Monday, April 07, 2008

Eroi

Oggi nevica polline. Letteralmente. Io sto a occhi stretti, perché naturalmente qualche anno fa mi è piombata una splendida e immancabile allergia. Come se non ne avessi abbastanza. Beh comunque; in giorni così mi ricordo di quando facevo il liceo, ed era bellissimo fare sega a scuola e andare al mare. I primi caldi, quando le giacche le si lasciava sotto la sella del motorino. Erano in giorni così che ci si poteva innamorare. A me è successo. Almeno un centinaio di volte. Pochissimi lo hanno saputo, e altrettanto pochi si sono fatti trascinare dietro le fresche frasche.
Oggi ho voglia di pensare a quanto era facile scivolare dentro un sentimento, immaturo e libero da ogni cosa. Potevo promettere l’anima. E non c’era il peso di parole buttate al vento, dietro le spalle. Eravamo tutti curiosi di sapere cosa fosse l’amore, magari anche l’incerta idea del possesso ci faceva brillare gli occhi. Ma era tutto lì, speso in un attimo.
Mi manca la leggerezza del cuore; quella leggerezza che non è mediata da nessuna paura.
Quell’ebbrezza di poter pensare che fosse per sempre; un amore ingenuo che guaiva di inesperienza.
Ci penso proprio oggi e non è un caso.
Penso a quante coppie mature e rodate io conosca. E ci metto un secondo. Quante altre invece ho visto nascere e sciupare? Un’infinità. Mi dico che è normale, che veniamo posseduti da un brivido che ci tiene stretti, e che dura sempre troppo poco. Penso a quanti vorrebbero trasformare un loro eventuale rapporto in una cosa che assomigli a una famiglia, e che sia di fatto come una famiglia. Eppure io continuo a vedere moltissimi giovani, amici, e amici di amici, che faticano a lasciarsi andare all’amore. Quel gioco che si faceva a quindici anni, quando si arriva ad avere trent’anni è una sfida, una lotta con sé stessi e con l’altro. Accedere e rendersi accessibili diventa quasi un lavoro.

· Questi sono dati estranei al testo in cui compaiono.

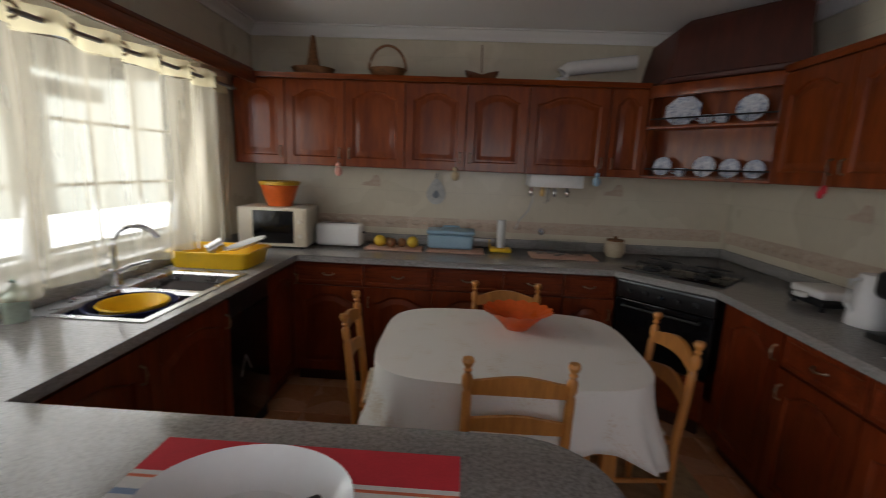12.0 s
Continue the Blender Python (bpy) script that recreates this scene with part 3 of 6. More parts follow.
for lo, hi in (((XW + 0.022, YN - 0.022, CT + 0.001), (XK - 0.022, YN - 0.003, CT + 0.07)), ((XW + 0.003, 1.66, CT + 0.001), (XW + 0.021, YN - 0.003, CT + 0.07)), ((XK - 0.021, 2.34, CT + 0.001), (XK - 0.003, YN - 0.003, CT + 0.07))):
    part("upstand", B(lo, hi, 0.003), M_GRANITE, wt)

# ---- more materials ----
M_ORANGE = mat("orange_glazed_clay", (0.72, 0.13, 0.02), 0.35, var=0.08, scale=8, fine=60, bump=0.03)
M_YELLOW = mat("yellow_plastic", (0.85, 0.52, 0.012), 0.35, var=0.04, scale=6, fine=60, bump=0.01)
M_NAVYBOWL = mat("navy_plastic", (0.010, 0.016, 0.075), 0.3, var=0.06, scale=6, fine=60, bump=0.01)
M_AMBER = mat("amber_glaze", (0.62, 0.36, 0.03), 0.3, var=0.1, scale=8, fine=50, bump=0.02)
M_PALEBLUE = mat("pale_blue_plastic", (0.30, 0.46, 0.58), 0.4, var=0.05, scale=6, fine=60, bump=0.02)
M_TURQ = mat("turquoise_plastic", (0.03, 0.46, 0.60), 0.4, var=0.05, scale=6, fine=60, bump=0.02)
M_LEAF = two_sided(mat("glossy_leaf", (0.11, 0.30, 0.04), 0.38, var=0.3, scale=30, fine=120, bump=0.1, second=(0.05, 0.15, 0.025)), (0.16, 0.34, 0.04), 0.25)
M_LEAFL = two_sided(mat("young_leaf", (0.24, 0.42, 0.05), 0.4, var=0.2, scale=30, fine=120, bump=0.1), (0.3, 0.5, 0.08), 0.3)
M_SANSE = mat("snake_plant_leaf", (0.05, 0.085, 0.045), 0.5, var=0.3, scale=30, fine=60, bump=0.08)
M_CORAL = two_sided(mat("coral_petal", (0.92, 0.075, 0.062), 0.65, var=0.12, scale=20, fine=90, bump=0.1), (0.9, 0.15, 0.1), 0.12)
M_PINK = two_sided(mat("pink_petal", (0.70, 0.09, 0.14), 0.65, var=0.12, scale=20, fine=90, bump=0.1), (0.9, 0.15, 0.2), 0.25)
M_RED = mat("red_shell", (0.55, 0.012, 0.03), 0.4, var=0.06, scale=6, fine=90, bump=0.03)
M_NAVY = mat("navy_plastic", (0.012, 0.016, 0.035), 0.4, var=0.15, scale=8, fine=60, bump=0.05)
M_BAG = mat("black_nylon", (0.020, 0.024, 0.042), 0.7, var=0.2, scale=12, fine=200, bump=0.3)
M_CARD = mat("printed_white_card", (0.74, 0.75, 0.77), 0.6, var=0.02, scale=4, fine=90, bump=0.05)
M_CARDIN = mat("raw_card", (0.56, 0.52, 0.50), 0.8, var=0.04, scale=6, fine=120, bump=0.1)
M_PRINT = mat("dark_blue_print", (0.02, 0.05, 0.16), 0.6, var=0.05, bump=0.0)
M_PRINTTEAL = mat("teal_print", (0.05, 0.24, 0.32), 0.6, var=0.05, bump=0.0)
M_LIDTOP = mat("grey_brown_card", (0.36, 0.33, 0.32), 0.55, var=0.2, scale=9, fine=40, bump=0.0, second=(0.22, 0.19, 0.18))
M_PRINTSKY = mat("pale_blue_print", (0.30, 0.47, 0.62), 0.6, var=0.2, scale=30, bump=0.0)
M_PRINTGREY = mat("grey_print", (0.55, 0.57, 0.60), 0.6, var=0.05, bump=0.0)
M_COBALT = mat("cobalt_plastic", (0.008, 0.05, 0.36), 0.3, var=0.08, scale=8, bump=0.02)
M_WICKER = mat("brown_wicker", (0.30, 0.13, 0.045), 0.7, var=0.3, scale=60, fine=200, bump=0.5, second=(0.12, 0.05, 0.02))
M_PAPER = mat("white_paper", (0.80, 0.80, 0.79), 0.9, var=0.02, fine=200, bump=0.15)
M_CUSHION = mat("checked_seat_cloth", (0.72, 0.64, 0.50), 0.9, var=0.15, scale=25, fine=150, bump=0.3)
M_RUGBLUE = mat("blue_grey_rag_rug", (0.16, 0.22, 0.28), 0.95, var=0.3, scale=12, fine=120, bump=0.8, second=(0.07, 0.10, 0.14), stretch=(1.0, 12, 1))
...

Per una volta non penso a me, ma a quello che vedo attorno. Succede sempre meno spesso di conoscere una coppia; e quando accade mi scopro meravigliato di sapere che magari il loro rapporto dura da diversi anni. C’è sempre l’esigenza di complimentarsi, di incoraggiare il loro amore, come fossero tornati dalla guerra e avessero trovato un modo per resistere al bruciore delle ferite; li vedo inconsciamente come eroi. Non dovrebbe essere normale? Hanno un lavoro e degli amici, si sono conosciuti in discoteca, si sono baciati sotto la consolle, e da allora non si sono mai lasciati. Hanno avuto i loro litigi, le loro ombre ma chi no…. E stanno insieme e magari vanno anche a vivere insieme dopo qualche tempo, perché “spendere due affitti è stupido e perché ci vogliamo bene”. Io mi ritrovo a meravigliarmi. E mi vergogno!
Stamattina ho saputo che l’ennesima coppia si è persa; hanno allentato la stretta e si sono allontanati. A quindici anni si soffrirebbe in maniera diversa, unica penso! Forse si piangerebbe mentre la compagna di banco ti accarezza i capelli durante la ricreazione chiusi in bagno (ops, eccomi!). Invece a trenta ci si trincera dentro il gelido riserbo che quella storia è nostra. Che è difficile spiegare. Non ce ne accorgiamo, ma momenti così ci restano dentro in qualche modo, sempre di più. E ci cambiano. Per motivi che hanno sempre meno senso, e sempre meno parole.
Vorrei imparare a meravigliarmi di questo.